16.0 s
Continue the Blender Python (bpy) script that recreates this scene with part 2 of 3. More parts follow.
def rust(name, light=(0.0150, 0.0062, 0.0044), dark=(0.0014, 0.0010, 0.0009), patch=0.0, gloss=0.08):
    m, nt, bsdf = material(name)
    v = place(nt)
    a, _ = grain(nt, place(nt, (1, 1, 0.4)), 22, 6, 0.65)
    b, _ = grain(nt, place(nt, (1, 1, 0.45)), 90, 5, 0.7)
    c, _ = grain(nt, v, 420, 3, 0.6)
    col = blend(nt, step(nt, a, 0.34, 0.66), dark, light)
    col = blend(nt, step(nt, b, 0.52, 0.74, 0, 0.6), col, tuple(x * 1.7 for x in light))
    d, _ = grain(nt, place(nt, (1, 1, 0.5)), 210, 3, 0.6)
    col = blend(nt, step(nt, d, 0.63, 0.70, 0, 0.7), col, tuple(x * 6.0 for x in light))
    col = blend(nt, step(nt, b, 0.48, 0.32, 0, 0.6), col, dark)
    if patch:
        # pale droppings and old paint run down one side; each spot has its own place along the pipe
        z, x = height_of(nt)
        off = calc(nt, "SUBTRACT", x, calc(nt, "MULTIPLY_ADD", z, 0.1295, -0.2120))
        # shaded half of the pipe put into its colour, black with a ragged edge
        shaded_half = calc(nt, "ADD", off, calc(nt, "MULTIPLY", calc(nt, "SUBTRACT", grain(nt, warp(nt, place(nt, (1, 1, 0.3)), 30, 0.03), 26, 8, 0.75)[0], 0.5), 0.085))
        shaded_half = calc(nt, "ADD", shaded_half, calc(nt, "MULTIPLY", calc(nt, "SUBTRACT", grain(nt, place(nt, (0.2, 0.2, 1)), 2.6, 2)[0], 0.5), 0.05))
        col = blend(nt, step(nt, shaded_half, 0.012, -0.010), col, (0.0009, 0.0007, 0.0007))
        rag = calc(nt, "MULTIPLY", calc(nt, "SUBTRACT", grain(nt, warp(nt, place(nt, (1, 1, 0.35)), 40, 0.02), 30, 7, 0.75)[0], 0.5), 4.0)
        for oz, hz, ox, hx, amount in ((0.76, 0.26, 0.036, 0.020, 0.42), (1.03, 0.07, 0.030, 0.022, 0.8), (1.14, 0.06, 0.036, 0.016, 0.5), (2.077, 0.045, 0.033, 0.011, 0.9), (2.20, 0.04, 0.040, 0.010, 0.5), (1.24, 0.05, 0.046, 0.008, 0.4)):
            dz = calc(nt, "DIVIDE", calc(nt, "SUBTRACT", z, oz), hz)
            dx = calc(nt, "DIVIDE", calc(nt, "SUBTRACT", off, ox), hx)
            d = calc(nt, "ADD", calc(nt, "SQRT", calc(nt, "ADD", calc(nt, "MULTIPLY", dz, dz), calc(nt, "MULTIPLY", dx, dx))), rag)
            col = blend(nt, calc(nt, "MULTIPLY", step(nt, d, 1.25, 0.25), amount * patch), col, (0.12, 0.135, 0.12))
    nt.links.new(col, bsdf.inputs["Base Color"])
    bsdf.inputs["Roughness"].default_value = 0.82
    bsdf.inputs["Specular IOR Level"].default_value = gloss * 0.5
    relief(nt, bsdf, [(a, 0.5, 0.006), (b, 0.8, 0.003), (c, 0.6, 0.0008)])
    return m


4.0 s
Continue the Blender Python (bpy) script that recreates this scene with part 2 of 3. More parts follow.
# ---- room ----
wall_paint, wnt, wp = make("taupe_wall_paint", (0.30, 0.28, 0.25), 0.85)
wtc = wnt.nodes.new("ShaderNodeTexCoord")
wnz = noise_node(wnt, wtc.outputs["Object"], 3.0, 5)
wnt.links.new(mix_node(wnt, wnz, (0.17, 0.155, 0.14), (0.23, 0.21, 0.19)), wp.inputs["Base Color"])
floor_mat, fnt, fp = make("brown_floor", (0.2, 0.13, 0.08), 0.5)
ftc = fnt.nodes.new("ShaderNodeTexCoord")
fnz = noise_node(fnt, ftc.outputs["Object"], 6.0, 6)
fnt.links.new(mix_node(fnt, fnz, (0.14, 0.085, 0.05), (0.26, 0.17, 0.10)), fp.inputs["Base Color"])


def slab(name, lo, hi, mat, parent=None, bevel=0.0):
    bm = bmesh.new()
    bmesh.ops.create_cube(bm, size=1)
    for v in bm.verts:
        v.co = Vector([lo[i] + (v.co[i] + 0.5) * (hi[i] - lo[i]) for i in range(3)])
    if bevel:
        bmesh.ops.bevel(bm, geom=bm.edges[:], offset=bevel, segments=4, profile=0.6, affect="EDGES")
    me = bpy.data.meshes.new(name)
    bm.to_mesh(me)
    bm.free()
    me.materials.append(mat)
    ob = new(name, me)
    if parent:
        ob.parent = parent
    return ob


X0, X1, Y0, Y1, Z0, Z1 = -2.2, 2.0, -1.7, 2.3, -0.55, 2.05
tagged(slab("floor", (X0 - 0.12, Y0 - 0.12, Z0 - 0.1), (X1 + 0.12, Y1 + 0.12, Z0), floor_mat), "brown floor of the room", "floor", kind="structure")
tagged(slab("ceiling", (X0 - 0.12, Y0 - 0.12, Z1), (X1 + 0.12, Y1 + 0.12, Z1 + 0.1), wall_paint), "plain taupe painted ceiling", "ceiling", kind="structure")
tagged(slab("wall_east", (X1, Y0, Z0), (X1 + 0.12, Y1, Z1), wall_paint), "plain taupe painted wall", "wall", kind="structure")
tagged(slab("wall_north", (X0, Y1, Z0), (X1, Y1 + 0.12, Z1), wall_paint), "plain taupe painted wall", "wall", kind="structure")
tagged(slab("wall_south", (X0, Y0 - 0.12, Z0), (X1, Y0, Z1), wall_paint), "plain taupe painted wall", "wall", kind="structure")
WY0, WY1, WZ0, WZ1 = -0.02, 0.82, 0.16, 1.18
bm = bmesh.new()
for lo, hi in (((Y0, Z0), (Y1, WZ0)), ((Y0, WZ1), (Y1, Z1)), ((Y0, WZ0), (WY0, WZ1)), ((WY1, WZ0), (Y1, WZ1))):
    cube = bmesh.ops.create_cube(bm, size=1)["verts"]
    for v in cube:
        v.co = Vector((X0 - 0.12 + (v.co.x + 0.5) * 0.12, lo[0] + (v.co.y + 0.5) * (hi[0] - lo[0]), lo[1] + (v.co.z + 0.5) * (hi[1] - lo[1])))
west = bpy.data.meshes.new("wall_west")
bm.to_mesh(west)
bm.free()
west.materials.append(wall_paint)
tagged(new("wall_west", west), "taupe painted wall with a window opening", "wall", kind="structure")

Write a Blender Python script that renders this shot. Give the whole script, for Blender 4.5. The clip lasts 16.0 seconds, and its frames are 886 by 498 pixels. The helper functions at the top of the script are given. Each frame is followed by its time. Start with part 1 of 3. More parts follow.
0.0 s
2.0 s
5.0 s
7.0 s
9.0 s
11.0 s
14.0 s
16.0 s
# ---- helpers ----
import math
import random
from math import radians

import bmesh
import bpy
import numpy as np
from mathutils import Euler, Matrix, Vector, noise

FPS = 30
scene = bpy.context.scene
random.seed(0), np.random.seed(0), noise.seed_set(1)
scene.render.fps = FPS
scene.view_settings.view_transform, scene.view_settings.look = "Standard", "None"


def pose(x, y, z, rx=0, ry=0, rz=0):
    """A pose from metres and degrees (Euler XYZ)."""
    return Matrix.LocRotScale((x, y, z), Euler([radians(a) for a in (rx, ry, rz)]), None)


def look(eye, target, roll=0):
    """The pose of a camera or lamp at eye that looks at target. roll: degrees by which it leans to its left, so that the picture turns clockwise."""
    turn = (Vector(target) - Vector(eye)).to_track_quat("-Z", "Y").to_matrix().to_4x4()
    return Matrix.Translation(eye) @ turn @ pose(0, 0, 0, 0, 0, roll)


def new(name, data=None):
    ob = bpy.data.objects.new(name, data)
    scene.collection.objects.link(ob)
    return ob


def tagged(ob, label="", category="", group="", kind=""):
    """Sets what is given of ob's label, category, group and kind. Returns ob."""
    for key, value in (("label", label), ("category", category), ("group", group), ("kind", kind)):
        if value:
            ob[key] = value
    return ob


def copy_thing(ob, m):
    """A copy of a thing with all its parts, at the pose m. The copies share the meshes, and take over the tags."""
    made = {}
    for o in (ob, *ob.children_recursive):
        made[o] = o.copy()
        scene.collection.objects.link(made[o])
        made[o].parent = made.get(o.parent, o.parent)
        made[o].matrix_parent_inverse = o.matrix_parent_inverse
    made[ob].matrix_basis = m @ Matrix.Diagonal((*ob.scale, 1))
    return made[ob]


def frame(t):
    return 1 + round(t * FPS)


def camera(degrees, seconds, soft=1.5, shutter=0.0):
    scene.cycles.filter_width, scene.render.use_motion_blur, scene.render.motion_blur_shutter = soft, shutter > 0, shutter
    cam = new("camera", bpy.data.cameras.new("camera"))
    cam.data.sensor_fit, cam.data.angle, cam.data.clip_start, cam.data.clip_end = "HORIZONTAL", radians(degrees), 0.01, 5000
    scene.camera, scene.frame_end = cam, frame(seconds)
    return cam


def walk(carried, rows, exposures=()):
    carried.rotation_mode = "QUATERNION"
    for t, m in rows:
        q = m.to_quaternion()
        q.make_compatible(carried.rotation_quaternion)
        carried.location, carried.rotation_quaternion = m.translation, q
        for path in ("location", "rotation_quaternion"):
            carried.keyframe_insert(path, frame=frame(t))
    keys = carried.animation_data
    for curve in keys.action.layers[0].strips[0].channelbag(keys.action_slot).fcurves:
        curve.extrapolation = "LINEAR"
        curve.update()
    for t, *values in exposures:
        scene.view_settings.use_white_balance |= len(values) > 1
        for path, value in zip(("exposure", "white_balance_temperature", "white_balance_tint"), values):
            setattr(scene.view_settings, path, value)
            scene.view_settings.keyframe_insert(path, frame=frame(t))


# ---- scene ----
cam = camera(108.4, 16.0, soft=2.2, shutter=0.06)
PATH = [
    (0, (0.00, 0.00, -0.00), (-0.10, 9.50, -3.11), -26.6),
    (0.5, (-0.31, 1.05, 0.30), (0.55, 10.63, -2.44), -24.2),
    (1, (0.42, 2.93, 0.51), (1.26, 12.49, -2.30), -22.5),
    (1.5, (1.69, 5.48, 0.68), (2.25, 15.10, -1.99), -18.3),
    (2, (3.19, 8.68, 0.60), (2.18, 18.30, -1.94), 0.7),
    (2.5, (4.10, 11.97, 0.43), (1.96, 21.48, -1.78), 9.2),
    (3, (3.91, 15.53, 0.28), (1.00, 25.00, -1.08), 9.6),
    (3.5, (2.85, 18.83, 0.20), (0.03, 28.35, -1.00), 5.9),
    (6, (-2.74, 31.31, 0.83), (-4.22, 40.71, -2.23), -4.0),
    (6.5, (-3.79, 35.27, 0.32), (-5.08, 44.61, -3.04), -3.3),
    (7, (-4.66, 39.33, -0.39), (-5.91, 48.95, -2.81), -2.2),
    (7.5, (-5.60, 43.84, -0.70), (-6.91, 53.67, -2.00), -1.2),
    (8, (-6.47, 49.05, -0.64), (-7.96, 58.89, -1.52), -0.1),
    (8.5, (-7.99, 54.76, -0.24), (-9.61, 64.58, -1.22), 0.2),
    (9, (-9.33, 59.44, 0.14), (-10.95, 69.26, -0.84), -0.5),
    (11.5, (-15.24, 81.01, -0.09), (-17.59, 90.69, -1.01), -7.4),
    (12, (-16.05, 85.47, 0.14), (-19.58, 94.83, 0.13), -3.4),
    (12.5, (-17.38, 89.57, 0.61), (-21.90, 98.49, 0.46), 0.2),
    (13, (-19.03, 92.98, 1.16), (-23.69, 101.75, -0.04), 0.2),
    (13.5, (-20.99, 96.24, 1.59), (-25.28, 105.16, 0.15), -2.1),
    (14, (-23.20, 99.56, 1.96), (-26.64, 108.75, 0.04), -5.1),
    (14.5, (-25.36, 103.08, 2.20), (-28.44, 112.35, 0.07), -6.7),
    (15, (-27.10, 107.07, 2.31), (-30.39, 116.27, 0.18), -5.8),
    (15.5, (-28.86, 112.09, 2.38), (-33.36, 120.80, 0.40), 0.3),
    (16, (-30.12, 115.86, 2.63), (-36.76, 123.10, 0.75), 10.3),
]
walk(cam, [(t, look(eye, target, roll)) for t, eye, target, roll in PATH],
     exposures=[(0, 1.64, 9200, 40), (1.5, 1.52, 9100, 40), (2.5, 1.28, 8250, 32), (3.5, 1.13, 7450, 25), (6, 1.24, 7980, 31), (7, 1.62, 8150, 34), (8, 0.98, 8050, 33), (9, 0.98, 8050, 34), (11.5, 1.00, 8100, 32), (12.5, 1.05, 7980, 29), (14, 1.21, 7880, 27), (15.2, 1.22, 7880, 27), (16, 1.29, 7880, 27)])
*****
• _TASK REQUIREMENTS_
Your task is to give again the lines from the one containing "return 1 + round(t * FPS)" to the one containing "for path, value", both lines included, exactly and without anything added.

• _ANSWER TO THIS TASK_
    return 1 + round(t * FPS)


def camera(degrees, seconds, soft=1.5, shutter=0.0):
    scene.cycles.filter_width, scene.render.use_motion_blur, scene.render.motion_blur_shutter = soft, shutter > 0, shutter
    cam = new("camera", bpy.data.cameras.new("camera"))
    cam.data.sensor_fit, cam.data.angle, cam.data.clip_start, cam.data.clip_end = "HORIZONTAL", radians(degrees), 0.01, 5000
    scene.camera, scene.frame_end = cam, frame(seconds)
    return cam


def walk(carried, rows, exposures=()):
    carried.rotation_mode = "QUATERNION"
    for t, m in rows:
        q = m.to_quaternion()
        q.make_compatible(carried.rotation_quaternion)
        carried.location, carried.rotation_quaternion = m.translation, q
        for path in ("location", "rotation_quaternion"):
            carried.keyframe_insert(path, frame=frame(t))
    keys = carried.animation_data
    for curve in keys.action.layers[0].strips[0].channelbag(keys.action_slot).fcurves:
        curve.extrapolation = "LINEAR"
        curve.update()
    for t, *values in exposures:
        scene.view_settings.use_white_balance |= len(values) > 1
        for path, value in zip(("exposure", "white_balance_temperature", "white_balance_tint"), values):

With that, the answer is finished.